• What you will do: Search the data for the string "that" and extract every line where it appears.
--- start of Stored data ---
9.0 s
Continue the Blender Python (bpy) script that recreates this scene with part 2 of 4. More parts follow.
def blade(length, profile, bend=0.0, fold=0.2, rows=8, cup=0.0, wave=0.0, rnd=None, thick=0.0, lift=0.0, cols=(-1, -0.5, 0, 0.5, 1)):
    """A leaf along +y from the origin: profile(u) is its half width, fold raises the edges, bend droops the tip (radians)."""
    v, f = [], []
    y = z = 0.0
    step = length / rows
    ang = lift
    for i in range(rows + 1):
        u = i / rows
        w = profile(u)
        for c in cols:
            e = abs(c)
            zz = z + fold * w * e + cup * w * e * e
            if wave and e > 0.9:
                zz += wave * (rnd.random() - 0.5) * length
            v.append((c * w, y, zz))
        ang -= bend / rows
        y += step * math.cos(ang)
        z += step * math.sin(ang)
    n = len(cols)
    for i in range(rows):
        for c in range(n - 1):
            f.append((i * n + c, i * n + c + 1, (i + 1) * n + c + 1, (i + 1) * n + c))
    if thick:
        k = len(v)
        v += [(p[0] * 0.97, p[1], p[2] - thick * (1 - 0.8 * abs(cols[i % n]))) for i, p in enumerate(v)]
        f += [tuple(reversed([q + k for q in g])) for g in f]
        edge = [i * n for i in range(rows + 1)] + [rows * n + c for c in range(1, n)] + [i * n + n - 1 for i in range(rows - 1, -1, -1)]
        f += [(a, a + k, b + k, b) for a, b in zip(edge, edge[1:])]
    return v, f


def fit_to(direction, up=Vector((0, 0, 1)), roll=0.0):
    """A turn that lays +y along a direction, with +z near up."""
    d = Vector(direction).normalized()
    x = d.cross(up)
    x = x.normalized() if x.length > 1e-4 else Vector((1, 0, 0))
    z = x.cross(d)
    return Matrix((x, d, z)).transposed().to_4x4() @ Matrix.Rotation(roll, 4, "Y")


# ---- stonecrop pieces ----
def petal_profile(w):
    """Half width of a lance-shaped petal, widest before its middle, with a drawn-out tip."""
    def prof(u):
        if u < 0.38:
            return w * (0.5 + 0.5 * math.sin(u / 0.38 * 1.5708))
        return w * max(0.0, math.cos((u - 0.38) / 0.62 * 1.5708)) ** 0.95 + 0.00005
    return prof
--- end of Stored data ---
• Task answer:
Continue the Blender Python (bpy) script that recreates this scene with part 2 of 4. More parts follow.
    """A turn that lays +y along a direction, with +z near up."""